The third race, in Monaco ahead of the Grand Prix, proved the undoing of Lammers’ championship chances: “I got pushed in the rear by Pironi. It was a big impact, sending me up the pavement and damaging the car. I was angered by his move and went looking for payback. 

“Fortunately for him and unfortunately for me, he got away just as I was about to hit him at the hairpin. Instead, I almost ended up in the reception area of the Loews hotel.”

After Monaco, Lammers explains, the team never got the car back to its original form. “A shame,” he continues. “Even in Monaco I had just done the pole position, so the speed was there. From then on, the car never felt the same as before the crash, and the results suffered.”

The team struggled with mechanical problems in Zandvoort and took a DNF in Imola, the last race on the schedule. Lammers wrapped up the season fourth in points. 
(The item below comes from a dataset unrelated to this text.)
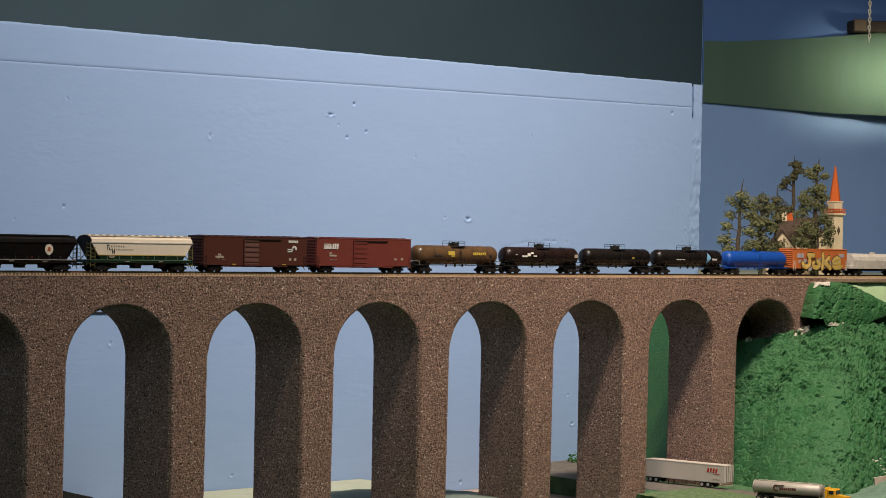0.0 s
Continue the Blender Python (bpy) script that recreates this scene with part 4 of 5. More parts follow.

“All in all,” he says, “1980 was a very good season for me. I was fast in the M1 and I was also fast in F1. I had replaced [former ATS driver Marc] Surer and managed to put the car on the second row of the grid for Long Beach. In Monaco I felt good, but I never got a clear lap in qualifying. To me it felt like a top-six finish would have been possible.”

That 1980 season was the last for the Procar series. BMW simply no longer saw a future for the M1. 

“All the attention had turned to Formula 1 and the turbo engine,” Neerpasch explains. “The M1s were sold off and would show up at Le Mans and in IMSA, among others.” The M1 saw some Group 5 development, but it was the Procar series that had made the model really famous. 

That coveted spot before the Grand Prix was filled by Spec 911 Porsches. Perhaps Neerpasch was right: The M1 could have been BMW’s 911.